The formal symbolism of Simon Bernheim
Simon Bernheim is a French artist whose work “constantly evolves around the perception of words, signs and language. His project is to change the meaning of words and language away from its sense and towards its form.” (more here) We got in touch with him by recommendation of our beloved Estelle Hanania, and cannot not resist showing you some of his work. Bernheim has taken part in exhibitions involving his “wall painting” projects in South Korea, Nigeria, Japan and Venezuela. In the latter of these destinations Gopher editor Lope had the opportunity to meet him, or so Lope says.
Bernheim’s work with and around religious objects has captured considerable media attention. The artist collected and arranged religious objects into new pieces of art that are partly installations and partly stories; most of the religious trinkets are making up the work are collected by Bernheim himself during his worldwide trips. Whether they are conceived of as expressions of pure form or thought about as totems, we like what we see.
Tell us about a typical day in your life.

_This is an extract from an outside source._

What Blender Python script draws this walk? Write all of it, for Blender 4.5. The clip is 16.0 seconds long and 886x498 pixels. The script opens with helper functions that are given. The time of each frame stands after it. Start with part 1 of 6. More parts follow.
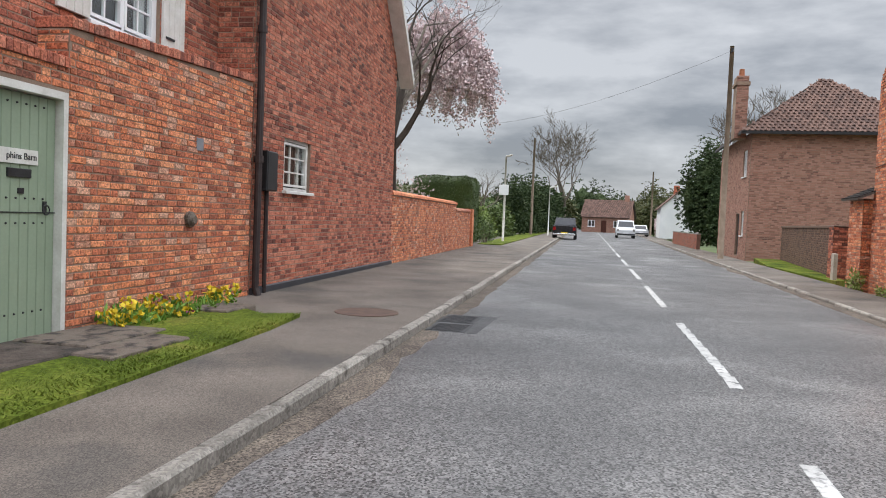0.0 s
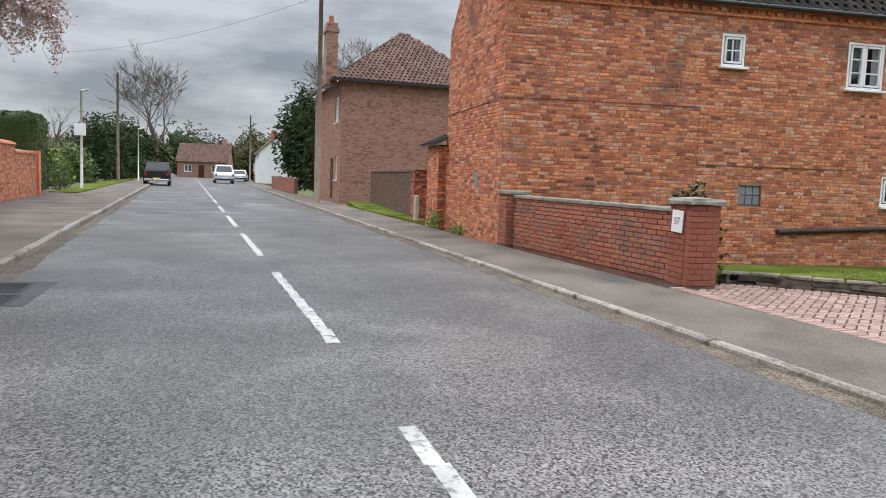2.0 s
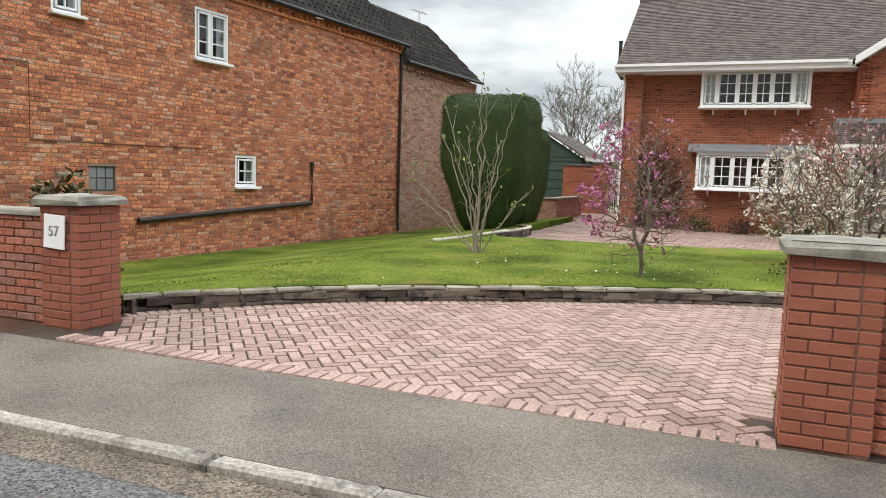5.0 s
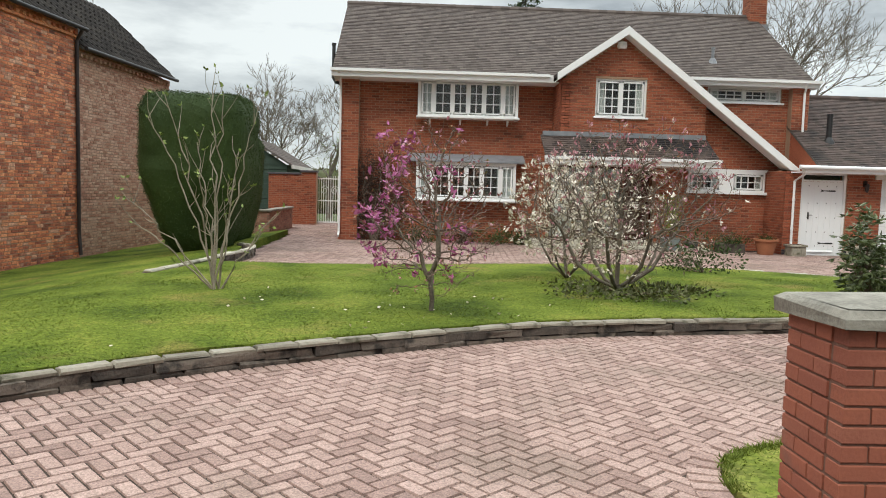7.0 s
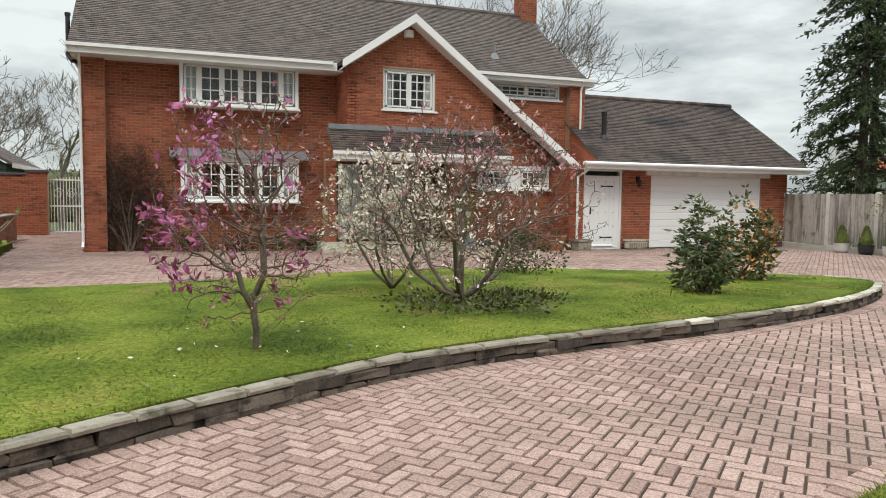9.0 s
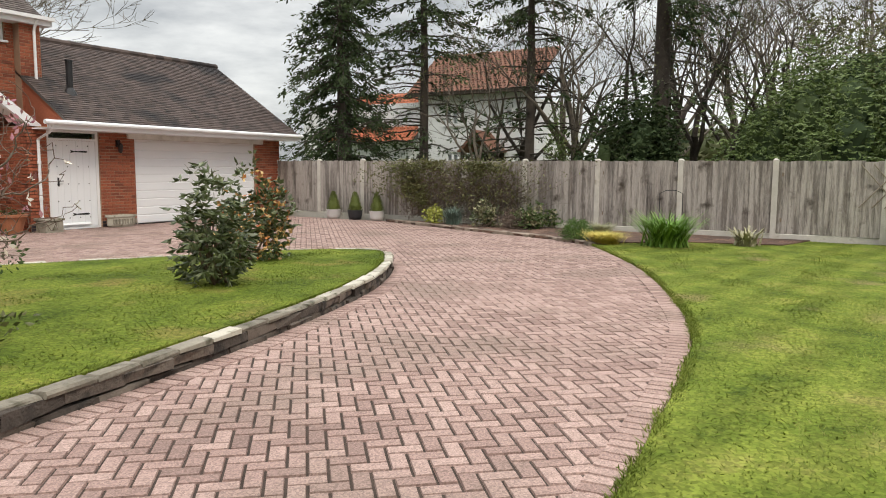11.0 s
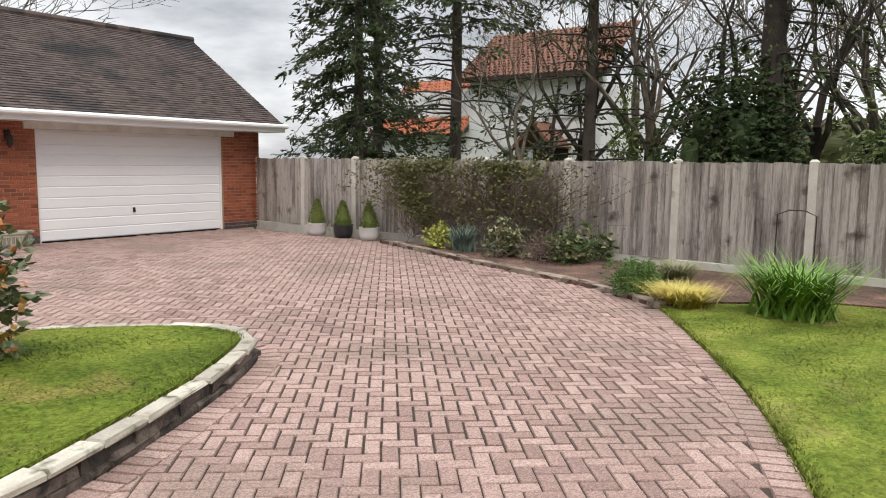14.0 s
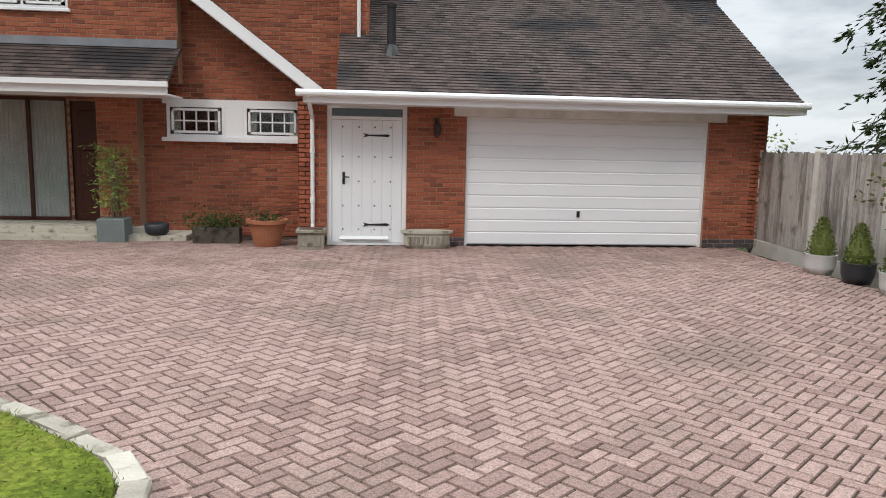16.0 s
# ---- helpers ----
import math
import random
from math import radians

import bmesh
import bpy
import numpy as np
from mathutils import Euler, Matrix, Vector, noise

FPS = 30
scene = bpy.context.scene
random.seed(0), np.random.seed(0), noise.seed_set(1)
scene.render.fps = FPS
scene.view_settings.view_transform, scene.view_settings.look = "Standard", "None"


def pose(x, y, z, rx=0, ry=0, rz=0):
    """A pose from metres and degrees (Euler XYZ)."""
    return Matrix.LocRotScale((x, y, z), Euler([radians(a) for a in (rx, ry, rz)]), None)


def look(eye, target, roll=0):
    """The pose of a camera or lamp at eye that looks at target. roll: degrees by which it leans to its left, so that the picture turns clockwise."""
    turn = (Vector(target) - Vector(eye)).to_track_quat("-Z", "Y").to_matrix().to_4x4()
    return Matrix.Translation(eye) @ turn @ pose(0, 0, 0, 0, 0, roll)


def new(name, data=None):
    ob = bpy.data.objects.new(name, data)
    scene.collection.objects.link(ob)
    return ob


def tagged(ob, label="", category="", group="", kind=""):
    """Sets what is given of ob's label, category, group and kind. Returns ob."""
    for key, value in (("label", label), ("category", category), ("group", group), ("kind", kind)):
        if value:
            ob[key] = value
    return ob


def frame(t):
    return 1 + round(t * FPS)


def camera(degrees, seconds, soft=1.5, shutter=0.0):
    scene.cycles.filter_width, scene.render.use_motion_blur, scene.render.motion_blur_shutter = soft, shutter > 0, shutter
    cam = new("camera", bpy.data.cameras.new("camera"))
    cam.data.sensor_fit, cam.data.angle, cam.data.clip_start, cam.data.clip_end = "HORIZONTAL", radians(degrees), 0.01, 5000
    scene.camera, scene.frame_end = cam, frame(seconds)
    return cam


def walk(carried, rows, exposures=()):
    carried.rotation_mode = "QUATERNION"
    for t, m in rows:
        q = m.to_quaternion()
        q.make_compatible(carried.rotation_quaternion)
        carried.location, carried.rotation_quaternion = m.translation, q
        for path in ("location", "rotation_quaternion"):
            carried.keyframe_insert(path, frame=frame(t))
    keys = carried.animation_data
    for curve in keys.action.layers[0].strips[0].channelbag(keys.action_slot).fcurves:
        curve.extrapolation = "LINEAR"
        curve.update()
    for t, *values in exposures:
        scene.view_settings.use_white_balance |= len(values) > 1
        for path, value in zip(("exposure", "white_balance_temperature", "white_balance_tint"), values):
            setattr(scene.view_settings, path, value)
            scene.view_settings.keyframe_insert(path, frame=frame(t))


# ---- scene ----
cam = camera(62.1, 16.0, soft=1.0)
PATH = [
    (0, look((6.55, -2.928, 1.297), (4.607, -3.393, 1.212), 2.3)),
    (0.5, look((6.507, -2.967, 1.288), (4.517, -3.126, 1.175), 2.3)),
    (1, look((6.402, -2.99, 1.281), (4.408, -2.925, 1.136), 2.4)),
    (1.5, look((6.062, -2.886, 1.285), (4.093, -2.577, 1.115), 2.2)),
    (2, look((5.644, -2.77, 1.278), (3.739, -2.188, 1.087), 2.2)),
    (2.5, look((5.087, -2.673, 1.312), (3.296, -1.808, 1.107), 2.3)),
    (3, look((4.566, -2.505, 1.345), (2.929, -1.375, 1.131), 2.4)),
    (3.5, look((4.003, -2.307, 1.322), (2.548, -0.951, 1.11), 2.2)),
    (4, look((3.543, -2.092, 1.329), (2.295, -0.543, 1.12), 2.2)),
    (4.5, look((3.101, -1.823, 1.377), (2.09, -0.11, 1.173), 2.1)),
    (5, look((2.691, -1.529, 1.424), (1.941, 0.314, 1.224), 1.9)),
    (5.2, look((2.55, -1.393, 1.423), (1.905, 0.49, 1.223), 1.8)),
    (7.3, look((1.132, 0.406, 1.556), (1.291, 2.394, 1.4), 1.3)),
    (7.5, look((1.044, 0.604, 1.546), (1.256, 2.587, 1.396), 1.1)),
    (8, look((0.84, 1.126, 1.492), (1.197, 3.089, 1.35), 1.1)),
    (8.5, look((0.713, 1.629, 1.47), (1.216, 3.56, 1.332), 0.8)),
    (9, look((0.758, 2.182, 1.451), (1.475, 4.044, 1.309), 0.7)),
    (9.5, look((0.989, 2.792, 1.462), (2.0, 4.511, 1.312), 0.3)),
    (10, look((1.377, 3.342, 1.469), (2.7, 4.834, 1.311), 0.2)),
    (12.5, look((3.875, 4.804, 1.601), (5.741, 5.458, 1.3), 1.0)),
    (13, look((4.997, 5.119, 1.698), (6.822, 5.881, 1.399), 0.8)),
    (13.5, look((6.345, 5.495, 1.657), (8.074, 6.463, 1.388), 0.7)),
    (14, look((7.702, 5.831, 1.624), (9.292, 7.021, 1.389), 0.7)),
    (14.5, look((9.119, 6.186, 1.641), (10.519, 7.597, 1.412), 0.9)),
    (15, look((10.324, 6.741, 1.653), (11.433, 8.387, 1.403), 0.8)),
    (15.5, look((11.427, 7.389, 1.696), (12.145, 9.236, 1.421), 1.1)),
    (16, look((12.561, 8.068, 1.67), (12.77, 10.038, 1.39), 1.2)),
]
walk(cam, PATH, [(0, 0.05, 6800, 11), (2, 0.03, 6700, 10), (3.5, 0.12, 7100, 10), (5, 0.16, 7000, 6), (8, -0.1, 7000, 4), (10, -0.1, 7200, 6), (12.5, 0.03, 7400, 12), (14, -0.04, 7100, 11), (16, -0.17, 6750, 8)])

# ---- world, sun ----
SUN_EL, SUN_AZ = radians(48), radians(215)
world = bpy.data.worlds.new("overcast")
scene.world = world
world.use_nodes = True
wn, wl = world.node_tree.nodes, world.node_tree.links
wn.clear()
wout = wn.new("ShaderNodeOutputWorld")
wbg = wn.new("ShaderNodeBackground")
wbg.inputs["Strength"].default_value = 1.0
sky = wn.new("ShaderNodeTexSky")
sky.sky_type, sky.sun_disc = "NISHITA", False
sky.sun_elevation, sky.sun_rotation = SUN_EL, SUN_AZ
skyk = wn.new("ShaderNodeVectorMath")
skyk.operation = "SCALE"
skyk.inputs["Scale"].default_value = 0.012
wl.new(sky.outputs[0], skyk.inputs[0])
wtc = wn.new("ShaderNodeTexCoord")
wmap = wn.new("ShaderNodeMapping")
wmap.inputs["Scale"].default_value = (2.0, 2.0, 7.0)
wl.new(wtc.outputs["Generated"], wmap.inputs[0])
wno = wn.new("ShaderNodeTexNoise")
wno.inputs["Scale"].default_value, wno.inputs["Detail"].default_value, wno.inputs["Roughness"].default_value = 1.7, 8, 0.56
wl.new(wmap.outputs[0], wno.inputs["Vector"])
wr = wn.new("ShaderNodeValToRGB")
wr.color_ramp.elements[0].position, wr.color_ramp.elements[0].color = 0.36, (0.27, 0.302, 0.355, 1)
wr.color_ramp.elements[1].position, wr.color_ramp.elements[1].color = 0.61, (0.64, 0.685, 0.75, 1)
wl.new(wno.outputs["Fac"], wr.inputs[0])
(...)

I don’t really have a typical day because I rarely work on the same projects on a daily basis. Maybe that’s why my pieces are so varied and perhaps it’s even the reason that my work can bee confusing. If I wanted to have a typical day I would do anything except for what I do. The kind of freedom my work implies is not easy to take on every day, but it’s what keeps me going. Right now I am working on sculptures, a series of texts and playing bass with my band 10LEC6.

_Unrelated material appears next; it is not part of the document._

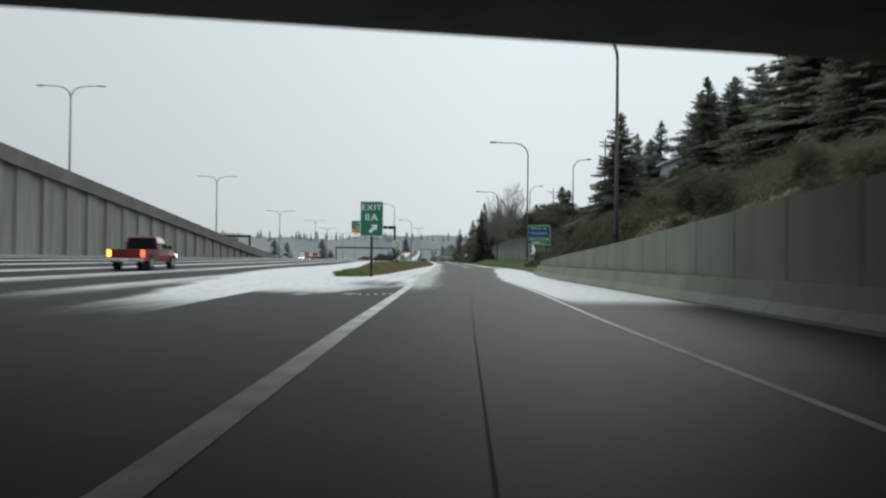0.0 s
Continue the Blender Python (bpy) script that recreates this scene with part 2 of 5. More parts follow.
# foliage paled for distance, the haze being part of its colour
M_HAZED = material("haze_paled_foliage", (0.42, 0.45, 0.435), 0.95, 0, (0.31, 0.34, 0.33), 0.8, 12, 0.0, 0.5, vary=0.25)
M_LEAF = material("dull_evergreen_leaves", (0.165, 0.170, 0.118), 0.9, 0, (0.105, 0.113, 0.080), 0.7, 9, 0.0, 0.5, vary=0.35)
M_NEEDLE.node_tree.nodes["Principled BSDF"].inputs["Specular IOR Level"].default_value = 0.1
M_LEAF.node_tree.nodes["Principled BSDF"].inputs["Specular IOR Level"].default_value = 0.1
# leaves greyed towards the sky: distance haze put into the colour
M_MISTLEAF = material("haze_dulled_leaves", (0.34, 0.352, 0.358), 0.95, 0, (0.27, 0.282, 0.288), 0.7, 9, 0.0, 0.5, vary=0.2)
M_RUST = material("rusty_winter_leaves", (0.16, 0.085, 0.045), 0.9, 0, (0.085, 0.055, 0.032), 0.7, 9, 0.0, 0.5, vary=0.2)
M_BRUSH = material("brown_winter_brush", (0.165, 0.146, 0.105), 0.9, 0, (0.110, 0.102, 0.073), 0.6, 8, 0.0, 0.5, vary=0.35)

M_DEADWEED = material("brown_dead_weeds", (0.265, 0.222, 0.138), 0.9, 0, (0.15, 0.138, 0.082), 0.35, 5, 0.0, 0.5)
M_SCRUB = material("olive_brown_scrub", (0.155, 0.147, 0.102), 0.9, 0, (0.086, 0.099, 0.066), 0.30, 5, 0.0, 0.5)
sn, sl = M_SCRUB.node_tree.nodes, M_SCRUB.node_tree.links
s_geo = sn.new("ShaderNodeNewGeometry")
s_hsv = sn.new("ShaderNodeHueSaturation")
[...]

You completed wall projects in several cities around the world. What were these about? Why did you choose the cities you did?
In fact [the wall pieces are] not one project, but differents ones. My travels to Seoul, Busan, Caracas, had to do with a project called “WA.” It’s a project of wall paintings all over the world created in collaboration with many artists. I have very good memories of Caracas! I wanted to paint a “Sign” distributed through six differents places in Caracas. So I divided the sign into six parts and painted it on differents walls. Around that time, there were demonstrations. It was electoral time, rojo vs azul and the city was in a very special mood! The work I developed around the “Sign” project is very instinctive and began a very long time ago. It’s often described as containing a particular, cryptic language, but it’s actually more akin to a gesture or a sensation. I reproduce this gesture in many different ways, on many different objects, places and walls. This work belongs on the streets, because they are the place where the “Signs” were born. Right now I’m working with big brand to print “Sign” on the most famous object the brand makes. The product will be launched in 2011.
How would you describe your work to someone unable to see it?
In all my work and pieces, language, writing and symbols occupy an important place. I have a confused type of relationship with language, which is not a problem for me. I see this confusion as a positive thing. I enjoy manipulating words, letters and sounds. This is the best way for me to discover why I simultaneously love and hate to read, to write, to talk.
Do you have any advice for young aspiring artists that you would like to share?
I have no advice to give. Except: never answer any interviews!